====== Information provided

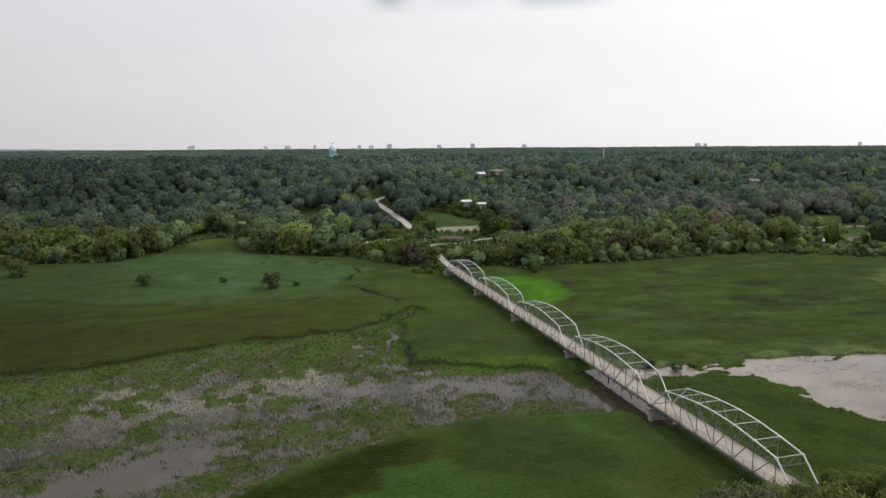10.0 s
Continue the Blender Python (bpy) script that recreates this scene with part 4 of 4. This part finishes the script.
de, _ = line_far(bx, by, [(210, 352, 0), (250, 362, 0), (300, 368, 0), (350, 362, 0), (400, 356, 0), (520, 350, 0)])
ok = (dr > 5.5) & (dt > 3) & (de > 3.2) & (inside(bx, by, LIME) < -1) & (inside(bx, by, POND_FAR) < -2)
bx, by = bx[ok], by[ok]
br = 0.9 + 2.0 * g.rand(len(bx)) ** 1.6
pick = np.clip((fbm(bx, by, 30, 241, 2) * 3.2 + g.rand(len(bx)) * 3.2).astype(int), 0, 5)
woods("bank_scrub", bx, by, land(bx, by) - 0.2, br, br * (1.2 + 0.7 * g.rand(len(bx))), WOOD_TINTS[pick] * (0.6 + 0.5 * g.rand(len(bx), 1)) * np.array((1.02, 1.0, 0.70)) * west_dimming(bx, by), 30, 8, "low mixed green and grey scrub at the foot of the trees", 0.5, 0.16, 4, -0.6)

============

Short exercise:
Reproduce the listing above exactly from the line containing "Continue the Blender" through its last line, with both of those lines included.

Written response:
Continue the Blender Python (bpy) script that recreates this scene with part 4 of 4. This part finishes the script.
de, _ = line_far(bx, by, [(210, 352, 0), (250, 362, 0), (300, 368, 0), (350, 362, 0), (400, 356, 0), (520, 350, 0)])
ok = (dr > 5.5) & (dt > 3) & (de > 3.2) & (inside(bx, by, LIME) < -1) & (inside(bx, by, POND_FAR) < -2)
bx, by = bx[ok], by[ok]
br = 0.9 + 2.0 * g.rand(len(bx)) ** 1.6
pick = np.clip((fbm(bx, by, 30, 241, 2) * 3.2 + g.rand(len(bx)) * 3.2).astype(int), 0, 5)
woods("bank_scrub", bx, by, land(bx, by) - 0.2, br, br * (1.2 + 0.7 * g.rand(len(bx))), WOOD_TINTS[pick] * (0.6 + 0.5 * g.rand(len(bx), 1)) * np.array((1.02, 1.0, 0.70)) * west_dimming(bx, by), 30, 8, "low mixed green and grey scrub at the foot of the trees", 0.5, 0.16, 4, -0.6)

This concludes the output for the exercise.